King is the only Prince George’s middle school that met federal benchmarks this year under the No Child Left Behind law, but Saathoff is concerned that Henry isn’t ready for the middle school environment.
“He might get exposed to things that I think he’s not ready for,’’ said Saathoff, who would prefer he stay at Calverton, even though it is 27 percent over capacity. “So we’re deciding what to do. The middle schools here have a lot of trouble, so we’re thinking of just sending him to a private school. We didn’t want to make this decision yet.”
This month, parents throughout Prince George’s have been echoing Saathoff’s fears. School officials toured the county to discuss adding sixth grade to more of the county’s middle schools.
Last school year, 11 of Prince George’s 24 middle schools had only seventh and eighth grades. This school year, that number was reduced to nine. Over the next few years, it is likely that the number will continue to decrease.
Perks beyond saving space
School officials said that in addition to helping ease crowding, there are academic advantages to moving sixth grade to middle school.
“This is a very important age, and as students get older you want them to have more options,” said A. Duane Arbogast, the county’s chief academic officer. “The change will make programming easier. In middle school, they’ll have more options for foreign languages, electives. These [choices] are valuable.”
The school configuration changes are among many taking place in the state’s second-largest school system. School officials are considering redrawing attendance zones and transportation routes. State lawmakers are redrawing the district boundaries for school board seats to reflect the county’s growing Hispanic population.
And Prince George’s isn’t the only school system studying grade placement. Researchers, school officials and parents around the country are trying to determine the best way to boost performance among middle-schoolers, who as a group tend to score lower on standardized tests and have more disciplinary problems than those in elementary school.

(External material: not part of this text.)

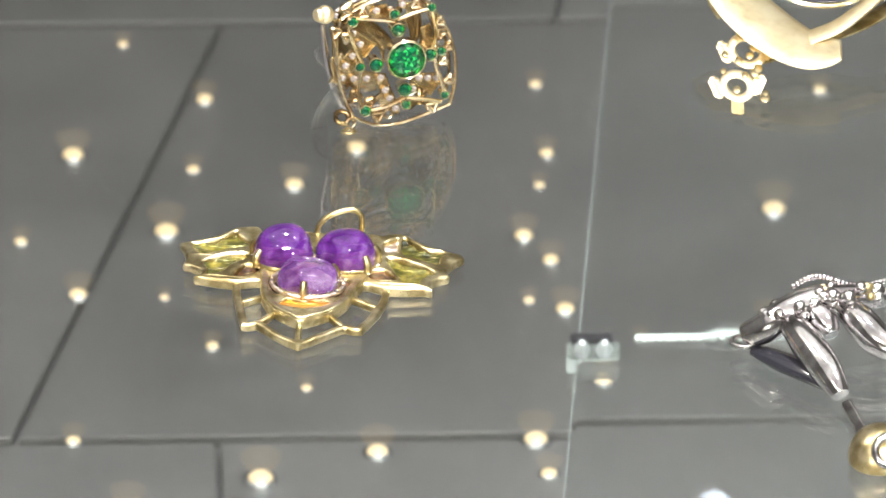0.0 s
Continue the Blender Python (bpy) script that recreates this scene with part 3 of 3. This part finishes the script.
part("silver_plate", box((-7.8, -7.4, -7.2), (-3.6, -3.4, -6.7), 0.2), SILVER, ring, "polished silver inner plate")
part("silver_plate", box((-8.2, 6.2, -7.2), (-2.6, 9.6, -6.7), 0.2), SILVER, ring, "polished silver inner plate")
# clasp knob and hinge eyes
knob = lathe([(0.0, 2.0), (0.7, 1.95), (1.15, 1.7), (1.3, 1.3), (1.22, 0.95), (1.1, 0.8), (1.45, 0.6), (1.7, 0.1), (1.72, -0.5), (1.5, -1.1), (1.0, -1.6), (0.5, -1.85), (0.0, -1.9)], 28)
ob = part("clasp_knob", knob, MATTE, ring, "rounded polished gold knob")
ob.matrix_basis = pose(-0.0155, 0.0118, -0.001, 0, -72, -12)


def eye(where, r, wire, rx, ry, material, label):
    pts = [(math.cos(k * math.tau / 16) * r, math.sin(k * math.tau / 16) * r, 0) for k in range(16)]
    o = part("hinge_eye", tube(pts, wire, cyclic=True, steps=2, sides=10), material, ring, label)
    o.matrix_basis = pose(where[0] * MM, where[1] * MM, where[2] * MM, rx, ry, 0)
    return o


eye((-12.8, -8.9, -0.8), 1.25, 0.48, 0, -35, BRONZE, "dark bronze hinge eye")
eye((-11.6, -9.9, 0.4), 0.95, 0.34, 0, 20, ROSE, "gold hinge eye")
eye((-12.0, -11.5, 0.2), 1.2, 0.34, 84, 0, PALE, "gold wire foot resting on the glass")
eye((-3.4, -10.2, -2.0), 0.85, 0.32, 0, 0, ROSE, "gold hinge eye")
eye((-6.0, -10.3, -0.4), 0.6, 0.3, 0, 40, ROSE, "gold hinge eye")

# clear plastic holder behind the ring
holder = thing("ring_stand", pose(0.0105, 0.0560, 0.0), "clear plastic curved stand propping up the ring", "stand")
arc = [(-8.6, -7.5, 0.3), (-8.5, -7.2, 1.6), (-7.9, -6.6, 3.4), (-6.6, -5.6, 5.0), (-4.6, -4.2, 6.0), (-2.0, -2.0, 6.4)]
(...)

In Montgomery County, the overwhelming majority of middle schools are grades 6 through 8, the most prevalent path in the nation. Most Fairfax County middle schools have grades 7 and 8. In the District, many parents have expressed concern about the city’s middle schools, arguing that the quality of education varies widely from school to school. The District has experimented with K-8 schools, which have proved popular even though they haven’t appeared to improve academic achievement.